_Input records_
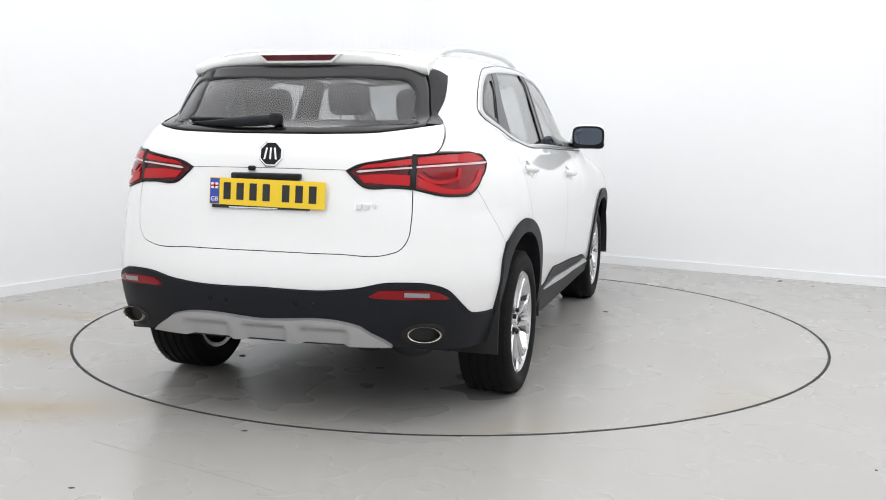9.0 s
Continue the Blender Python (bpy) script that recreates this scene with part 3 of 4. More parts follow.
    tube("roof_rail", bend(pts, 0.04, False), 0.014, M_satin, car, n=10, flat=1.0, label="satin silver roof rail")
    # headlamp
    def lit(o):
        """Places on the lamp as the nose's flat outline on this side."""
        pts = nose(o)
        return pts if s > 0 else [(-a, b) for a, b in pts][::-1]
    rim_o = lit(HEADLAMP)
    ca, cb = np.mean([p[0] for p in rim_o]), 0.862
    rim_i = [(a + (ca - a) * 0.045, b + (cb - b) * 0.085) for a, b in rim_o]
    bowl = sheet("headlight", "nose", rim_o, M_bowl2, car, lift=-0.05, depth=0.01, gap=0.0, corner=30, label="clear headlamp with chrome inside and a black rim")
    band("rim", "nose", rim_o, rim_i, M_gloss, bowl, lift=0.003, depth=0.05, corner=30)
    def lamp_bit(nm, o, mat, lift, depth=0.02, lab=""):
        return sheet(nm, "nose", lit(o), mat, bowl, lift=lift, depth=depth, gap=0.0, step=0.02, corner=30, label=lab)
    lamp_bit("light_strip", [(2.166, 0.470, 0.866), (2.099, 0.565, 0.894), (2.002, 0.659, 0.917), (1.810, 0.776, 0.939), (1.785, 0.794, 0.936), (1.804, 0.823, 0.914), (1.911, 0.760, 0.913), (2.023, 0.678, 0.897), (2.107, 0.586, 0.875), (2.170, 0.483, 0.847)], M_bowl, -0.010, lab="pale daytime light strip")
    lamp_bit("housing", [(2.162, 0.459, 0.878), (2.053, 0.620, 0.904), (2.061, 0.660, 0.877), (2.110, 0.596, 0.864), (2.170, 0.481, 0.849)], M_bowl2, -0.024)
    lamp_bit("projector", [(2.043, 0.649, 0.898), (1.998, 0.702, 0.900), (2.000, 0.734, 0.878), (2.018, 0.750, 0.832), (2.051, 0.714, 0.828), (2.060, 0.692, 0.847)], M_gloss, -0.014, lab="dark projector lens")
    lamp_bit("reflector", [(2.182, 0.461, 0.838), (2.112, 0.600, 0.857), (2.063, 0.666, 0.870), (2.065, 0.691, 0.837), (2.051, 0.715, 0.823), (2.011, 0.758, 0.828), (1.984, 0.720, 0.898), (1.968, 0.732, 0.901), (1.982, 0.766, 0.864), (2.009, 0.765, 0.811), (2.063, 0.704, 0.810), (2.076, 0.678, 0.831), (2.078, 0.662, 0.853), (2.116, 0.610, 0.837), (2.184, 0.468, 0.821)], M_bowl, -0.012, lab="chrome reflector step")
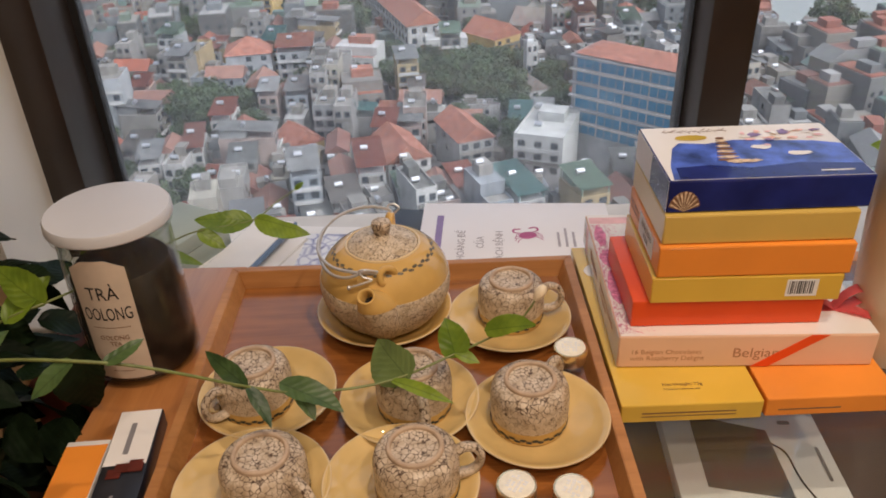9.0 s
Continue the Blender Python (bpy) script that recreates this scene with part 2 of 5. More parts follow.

_Exercise objective_
Return the material word for word. Pictures are not part of the copy.

_The answer_
9.0 s
Continue the Blender Python (bpy) script that recreates this scene with part 3 of 4. More parts follow.
    tube("roof_rail", bend(pts, 0.04, False), 0.014, M_satin, car, n=10, flat=1.0, label="satin silver roof rail")
    # headlamp
    def lit(o):
        """Places on the lamp as the nose's flat outline on this side."""
        pts = nose(o)
        return pts if s > 0 else [(-a, b) for a, b in pts][::-1]
    rim_o = lit(HEADLAMP)
    ca, cb = np.mean([p[0] for p in rim_o]), 0.862
    rim_i = [(a + (ca - a) * 0.045, b + (cb - b) * 0.085) for a, b in rim_o]
    bowl = sheet("headlight", "nose", rim_o, M_bowl2, car, lift=-0.05, depth=0.01, gap=0.0, corner=30, label="clear headlamp with chrome inside and a black rim")
    band("rim", "nose", rim_o, rim_i, M_gloss, bowl, lift=0.003, depth=0.05, corner=30)
    def lamp_bit(nm, o, mat, lift, depth=0.02, lab=""):
        return sheet(nm, "nose", lit(o), mat, bowl, lift=lift, depth=depth, gap=0.0, step=0.02, corner=30, label=lab)
    lamp_bit("light_strip", [(2.166, 0.470, 0.866), (2.099, 0.565, 0.894), (2.002, 0.659, 0.917), (1.810, 0.776, 0.939), (1.785, 0.794, 0.936), (1.804, 0.823, 0.914), (1.911, 0.760, 0.913), (2.023, 0.678, 0.897), (2.107, 0.586, 0.875), (2.170, 0.483, 0.847)], M_bowl, -0.010, lab="pale daytime light strip")
    lamp_bit("housing", [(2.162, 0.459, 0.878), (2.053, 0.620, 0.904), (2.061, 0.660, 0.877), (2.110, 0.596, 0.864), (2.170, 0.481, 0.849)], M_bowl2, -0.024)
    lamp_bit("projector", [(2.043, 0.649, 0.898), (1.998, 0.702, 0.900), (2.000, 0.734, 0.878), (2.018, 0.750, 0.832), (2.051, 0.714, 0.828), (2.060, 0.692, 0.847)], M_gloss, -0.014, lab="dark projector lens")
    lamp_bit("reflector", [(2.182, 0.461, 0.838), (2.112, 0.600, 0.857), (2.063, 0.666, 0.870), (2.065, 0.691, 0.837), (2.051, 0.715, 0.823), (2.011, 0.758, 0.828), (1.984, 0.720, 0.898), (1.968, 0.732, 0.901), (1.982, 0.766, 0.864), (2.009, 0.765, 0.811), (2.063, 0.704, 0.810), (2.076, 0.678, 0.831), (2.078, 0.662, 0.853), (2.116, 0.610, 0.837), (2.184, 0.468, 0.821)], M_bowl, -0.012, lab="chrome reflector step")
9.0 s
Continue the Blender Python (bpy) script that recreates this scene with part 2 of 5. More parts follow.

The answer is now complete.